• _TASK INSTRUCTIONS_
Repeat each entry exactly and drop the pictures.
_ _ _ _ _ _ _
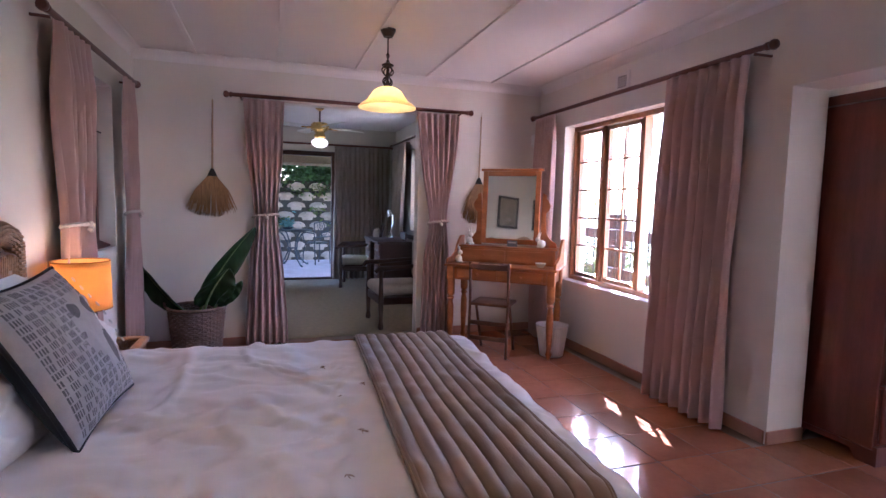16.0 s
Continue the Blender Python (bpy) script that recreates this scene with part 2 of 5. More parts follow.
BARS = mat("burglar_bar", (0.05, 0.045, 0.04), 0.5, metal=0.3, var=0.2)
NAVY = mat("navy_painted_wood", (0.028, 0.028, 0.05), 0.45, var=0.2, scale=8)
LUGGAGE = mat("dark_leather", (0.015, 0.014, 0.014), 0.4, var=0.2, scale=30, bump=0.3)
CREAMFAB = mat("cream_upholstery", (0.52, 0.46, 0.38), 0.9, var=0.1, scale=12, bump=0.3, fine=250)
RUGM = mat("brown_rug", (0.135, 0.075, 0.03), 0.95, var=0.18, scale=12, bump=0.6, fine=350)
RUGSTRIPE = mat("rug_stripe", (0.26, 0.175, 0.075), 0.95, var=0.15, scale=30, bump=0.6, fine=350)
MUTELEAD = mat("old_silver", (0.45, 0.44, 0.42), 0.35, metal=0.8, var=0.2)
CORK = mat("fridge_dark", (0.05, 0.05, 0.06), 0.35, var=0.1)
SOIL = mat("soil", (0.055, 0.045, 0.033), 0.95, var=0.3)
GLASS = pane_glass("window_glass")
PICGLASS = pane_glass("picture_glass", 0.018)
MIRROR = mat("mirror_silver", (0.86, 0.86, 0.86), 0.03, metal=1.0, var=0.0, bump=0, rough_var=0.01)
TABLEGLASS = pane_glass("table_glass", 0.14, (0.80, 0.76, 0.70))


def granite():
    m = mat("speckled_granite", (0.26, 0.205, 0.125), 0.13, var=0.4, scale=150, bump=0.02, fine=420, colour2=(0.50, 0.42, 0.28))
    return m


GRANITE = granite()


# mesh helpers
def part(name, bm, material, parent=None, label="", loc=None, smooth=40):
    me = bpy.data.meshes.new(name)
    bmesh.ops.recalc_face_normals(bm, faces=bm.faces)
    bm.to_mesh(me)
    bm.free()
    me.materials.append(material)
    if smooth:
        me.polygons.foreach_set("use_smooth", [True] * len(me.polygons))
        me.set_sharp_from_angle(angle=radians(smooth))
    ob = new(name, me)
    if parent is not None:
        ob.parent = parent
    if loc is not None:
        ob.location = loc
    if label:
        ob["label"] = label
    return ob


def thing(name, label, category, loc=(0, 0, 0), rz=0.0, group="", kind=""):
    ob = new(name)
    ob.empty_display_size = 0.1
    ob.location = loc
    ob.rotation_euler = (0, 0, radians(rz))
    return tagged(ob, label, category, group, kind)


def box(lo, hi, bev=0.003, bm=None, seg=1, m=None):
    """A bevelled block from corner lo to corner hi, added to bm."""
    out = bm or bmesh.new()
    c = [(a + b) / 2 for a, b in zip(lo, hi)]
    s = [abs(b - a) for a, b in zip(lo, hi)]
    r = bmesh.ops.create_cube(out, size=1, matrix=Matrix.Translation(c) @ Matrix.Diagonal((*s, 1)))
    vs = r["verts"]
    if bev:
        es = list({e for v in vs for e in v.link_edges})
        rb = bmesh.ops.bevel(out, geom=es, offset=min(bev, min(s) * 0.45), segments=seg, affect="EDGES", profile=0.5)
        vs = rb["verts"]
    if m is not None:
        bmesh.ops.transform(out, matrix=m, verts=list({v for v in vs}))
    return out


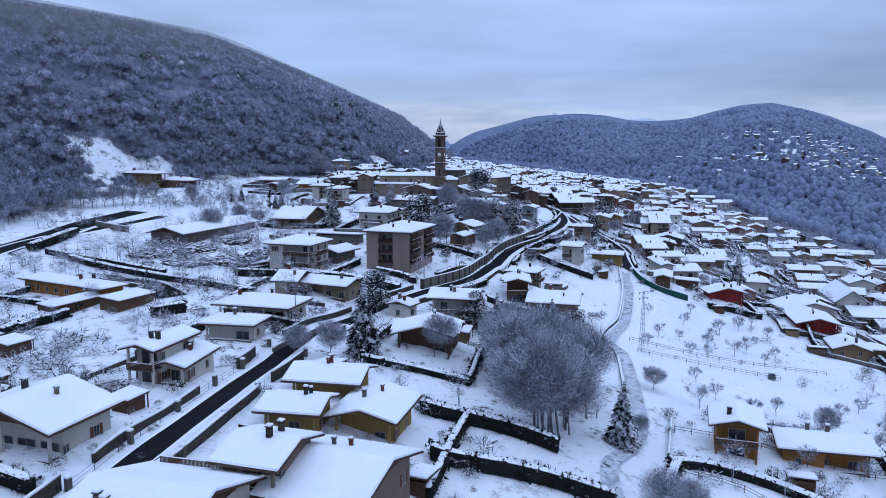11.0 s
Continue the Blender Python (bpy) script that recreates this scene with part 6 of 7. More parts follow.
    dark = [lobe_template(500 + k, 120, 1.3, 0.7, 7, 1.9, 1.9, 6.5, 1, 1.2) for k in range(4)]
    scatter("town_trees", "dark evergreen and bare trees between the town houses", dark, spots, hs, 12, "leaf", 11.0)
    spots, hs = [], []
    garden = [forest_template(400 + k, 240, 1.4, 0.11) for k in range(4)]
    for k in range(7000):
        x, y = rng.uniform(-245, 290), rng.uniform(-260, 480)
        if x < float(hill_foot(y)) or not free(x, y, 1.0) or (-40 < x < 8 and 75 < y < 150) or np.min(np.hypot(road_pts[:, 0] - x, road_pts[:, 1] - y)) < 5:
            continue
        if y > 100 and x < town_edge(y) and rng.rand() < 0.9:
            continue
        if y < 60 and (rng.rand() < 0.15 or (-150 < x < 10 and y < -175) or (-58 < x < 60 and -150 < y < -20)):
            continue
        spots.append((x, y))
        hs.append(rng.uniform(4, 8))
        if len(spots) > 1250:
            break
    for k in range(900):
        x, y = rng.uniform(-238, -125), rng.uniform(-60, 135)
        if free(x, y, 1.0) and np.min(np.hypot(road_pts[:, 0] - x, road_pts[:, 1] - y)) > 7 and noise.noise(Vector((x * 0.035, y * 0.035, 11.0))) > 0.05 and rng.rand() < 0.5:
            spots.append((x, y))
            hs.append(rng.uniform(3.5, 8))
    for k in range(1600):
        f, x = rng.rand(), 0.0
        x, y = -25 + 250 * f + rng.uniform(-25, 25), -185 + 265 * f + rng.uniform(-25, 30) - 40 * rng.rand()
        if x > 0 and free(x, y, 0.5) and len(spots) < 1900 and noise.noise(Vector((x * 0.02, y * 0.02, 7.0))) > -0.15:
            spots.append((x, y))
            hs.append(rng.uniform(5, 10))
    scatter("garden_trees", "bare frosted trees in the gardens below the town", garden, spots, hs, 10, "twig", 11.0)


# ---- clouds and the far ranges ----
def cloud_veil(k):
    """A layer of cloud lying along the upper hill, a little above the crowns."""
    ys, us = np.linspace(-420, 1150, 70), np.linspace(110, 430, 20)
    gy, gu = np.meshgrid(ys, us, indexing="ij")
    gx = hill_foot(gy) - gu
    gz = ground_height(gx, gy) + 8 + 2 * k + 1.5 * np.sin(gx * 0.021 + k) * np.cos(gy * 0.017 + 2 * k)
    idx = np.arange(gx.size).reshape(gx.shape)
    q = np.stack([idx[:-1, :-1], idx[:-1, 1:], idx[1:, 1:], idx[1:, :-1]], -1).reshape(-1, 4)
    key = "cloud_%d" % k
    MAT[key] = cloud_material(key, 78 + 9 * k, 160 + 4 * k, 0.38, 0.5)
    me = raw_mesh("cloud_bank", np.stack([gx.ravel(), gy.ravel(), gz.ravel()], 1), q, key, True)
    return tagged(new("cloud_bank", me), "ragged low cloud lying on the wooded hilltop", "cloud", kind="structure")


def far_range(name, label, dist, az0, az1, profile, mat, seed):
    """A ridge on the horizon, as a solid wedge."""
    rng = sub_rng(seed)
    n = 120
    v, f = [], []
    for i in range(n + 1):
        t = i / n
        az = radians(az0 + (az1 - az0) * t)
        h = float(np.interp(t, *profile)) + 14 * noise.noise(Vector((t * 18, seed, 0))) + 6 * noise.noise(Vector((t * 60, seed, 3)))
        for k, (rr, zz) in enumerate(((dist - 900, -140), (dist - 350, h * 0.45 - 40), (dist, h), (dist + 300, -140))):
            wob = 60 * noise.noise(Vector((t * 25, k * 3.1, seed)))
            v.append(((rr + wob * (k == 1)) * math.sin(az), (rr + wob * (k == 1)) * math.cos(az), zz))
    for i in range(n):
        for k in range(3):
            a = i * 4 + k
            f.append((a, a + 4, a + 5, a + 1))
    ob = new(name, raw_mesh(name, np.array(v), np.array(f), mat))
    return tagged(ob, label, "mountains", kind="structure")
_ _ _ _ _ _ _
• _WRITTEN RESPONSE_
16.0 s
Continue the Blender Python (bpy) script that recreates this scene with part 2 of 5. More parts follow.
BARS = mat("burglar_bar", (0.05, 0.045, 0.04), 0.5, metal=0.3, var=0.2)
NAVY = mat("navy_painted_wood", (0.028, 0.028, 0.05), 0.45, var=0.2, scale=8)
LUGGAGE = mat("dark_leather", (0.015, 0.014, 0.014), 0.4, var=0.2, scale=30, bump=0.3)
CREAMFAB = mat("cream_upholstery", (0.52, 0.46, 0.38), 0.9, var=0.1, scale=12, bump=0.3, fine=250)
RUGM = mat("brown_rug", (0.135, 0.075, 0.03), 0.95, var=0.18, scale=12, bump=0.6, fine=350)
RUGSTRIPE = mat("rug_stripe", (0.26, 0.175, 0.075), 0.95, var=0.15, scale=30, bump=0.6, fine=350)
MUTELEAD = mat("old_silver", (0.45, 0.44, 0.42), 0.35, metal=0.8, var=0.2)
CORK = mat("fridge_dark", (0.05, 0.05, 0.06), 0.35, var=0.1)
SOIL = mat("soil", (0.055, 0.045, 0.033), 0.95, var=0.3)
GLASS = pane_glass("window_glass")
PICGLASS = pane_glass("picture_glass", 0.018)
MIRROR = mat("mirror_silver", (0.86, 0.86, 0.86), 0.03, metal=1.0, var=0.0, bump=0, rough_var=0.01)
TABLEGLASS = pane_glass("table_glass", 0.14, (0.80, 0.76, 0.70))


def granite():
    m = mat("speckled_granite", (0.26, 0.205, 0.125), 0.13, var=0.4, scale=150, bump=0.02, fine=420, colour2=(0.50, 0.42, 0.28))
    return m


GRANITE = granite()


# mesh helpers
def part(name, bm, material, parent=None, label="", loc=None, smooth=40):
    me = bpy.data.meshes.new(name)
    bmesh.ops.recalc_face_normals(bm, faces=bm.faces)
    bm.to_mesh(me)
    bm.free()
    me.materials.append(material)
    if smooth:
        me.polygons.foreach_set("use_smooth", [True] * len(me.polygons))
        me.set_sharp_from_angle(angle=radians(smooth))
    ob = new(name, me)
    if parent is not None:
        ob.parent = parent
    if loc is not None:
        ob.location = loc
    if label:
        ob["label"] = label
    return ob


def thing(name, label, category, loc=(0, 0, 0), rz=0.0, group="", kind=""):
    ob = new(name)
    ob.empty_display_size = 0.1
    ob.location = loc
    ob.rotation_euler = (0, 0, radians(rz))
    return tagged(ob, label, category, group, kind)


def box(lo, hi, bev=0.003, bm=None, seg=1, m=None):
    """A bevelled block from corner lo to corner hi, added to bm."""
    out = bm or bmesh.new()
    c = [(a + b) / 2 for a, b in zip(lo, hi)]
    s = [abs(b - a) for a, b in zip(lo, hi)]
    r = bmesh.ops.create_cube(out, size=1, matrix=Matrix.Translation(c) @ Matrix.Diagonal((*s, 1)))
    vs = r["verts"]
    if bev:
        es = list({e for v in vs for e in v.link_edges})
        rb = bmesh.ops.bevel(out, geom=es, offset=min(bev, min(s) * 0.45), segments=seg, affect="EDGES", profile=0.5)
        vs = rb["verts"]
    if m is not None:
        bmesh.ops.transform(out, matrix=m, verts=list({v for v in vs}))
    return out


11.0 s
Continue the Blender Python (bpy) script that recreates this scene with part 6 of 7. More parts follow.
    dark = [lobe_template(500 + k, 120, 1.3, 0.7, 7, 1.9, 1.9, 6.5, 1, 1.2) for k in range(4)]
    scatter("town_trees", "dark evergreen and bare trees between the town houses", dark, spots, hs, 12, "leaf", 11.0)
    spots, hs = [], []
    garden = [forest_template(400 + k, 240, 1.4, 0.11) for k in range(4)]
    for k in range(7000):
        x, y = rng.uniform(-245, 290), rng.uniform(-260, 480)
        if x < float(hill_foot(y)) or not free(x, y, 1.0) or (-40 < x < 8 and 75 < y < 150) or np.min(np.hypot(road_pts[:, 0] - x, road_pts[:, 1] - y)) < 5:
            continue
        if y > 100 and x < town_edge(y) and rng.rand() < 0.9:
            continue
        if y < 60 and (rng.rand() < 0.15 or (-150 < x < 10 and y < -175) or (-58 < x < 60 and -150 < y < -20)):
            continue
        spots.append((x, y))
        hs.append(rng.uniform(4, 8))
        if len(spots) > 1250:
            break
    for k in range(900):
        x, y = rng.uniform(-238, -125), rng.uniform(-60, 135)
        if free(x, y, 1.0) and np.min(np.hypot(road_pts[:, 0] - x, road_pts[:, 1] - y)) > 7 and noise.noise(Vector((x * 0.035, y * 0.035, 11.0))) > 0.05 and rng.rand() < 0.5:
            spots.append((x, y))
            hs.append(rng.uniform(3.5, 8))
    for k in range(1600):
        f, x = rng.rand(), 0.0
        x, y = -25 + 250 * f + rng.uniform(-25, 25), -185 + 265 * f + rng.uniform(-25, 30) - 40 * rng.rand()
        if x > 0 and free(x, y, 0.5) and len(spots) < 1900 and noise.noise(Vector((x * 0.02, y * 0.02, 7.0))) > -0.15:
            spots.append((x, y))
            hs.append(rng.uniform(5, 10))
    scatter("garden_trees", "bare frosted trees in the gardens below the town", garden, spots, hs, 10, "twig", 11.0)


# ---- clouds and the far ranges ----
def cloud_veil(k):
    """A layer of cloud lying along the upper hill, a little above the crowns."""
    ys, us = np.linspace(-420, 1150, 70), np.linspace(110, 430, 20)
    gy, gu = np.meshgrid(ys, us, indexing="ij")
    gx = hill_foot(gy) - gu
    gz = ground_height(gx, gy) + 8 + 2 * k + 1.5 * np.sin(gx * 0.021 + k) * np.cos(gy * 0.017 + 2 * k)
    idx = np.arange(gx.size).reshape(gx.shape)
    q = np.stack([idx[:-1, :-1], idx[:-1, 1:], idx[1:, 1:], idx[1:, :-1]], -1).reshape(-1, 4)
    key = "cloud_%d" % k
    MAT[key] = cloud_material(key, 78 + 9 * k, 160 + 4 * k, 0.38, 0.5)
    me = raw_mesh("cloud_bank", np.stack([gx.ravel(), gy.ravel(), gz.ravel()], 1), q, key, True)
    return tagged(new("cloud_bank", me), "ragged low cloud lying on the wooded hilltop", "cloud", kind="structure")


def far_range(name, label, dist, az0, az1, profile, mat, seed):
    """A ridge on the horizon, as a solid wedge."""
    rng = sub_rng(seed)
    n = 120
    v, f = [], []
    for i in range(n + 1):
        t = i / n
        az = radians(az0 + (az1 - az0) * t)
        h = float(np.interp(t, *profile)) + 14 * noise.noise(Vector((t * 18, seed, 0))) + 6 * noise.noise(Vector((t * 60, seed, 3)))
        for k, (rr, zz) in enumerate(((dist - 900, -140), (dist - 350, h * 0.45 - 40), (dist, h), (dist + 300, -140))):
            wob = 60 * noise.noise(Vector((t * 25, k * 3.1, seed)))
            v.append(((rr + wob * (k == 1)) * math.sin(az), (rr + wob * (k == 1)) * math.cos(az), zz))
    for i in range(n):
        for k in range(3):
            a = i * 4 + k
            f.append((a, a + 4, a + 5, a + 1))
    ob = new(name, raw_mesh(name, np.array(v), np.array(f), mat))
    return tagged(ob, label, "mountains", kind="structure")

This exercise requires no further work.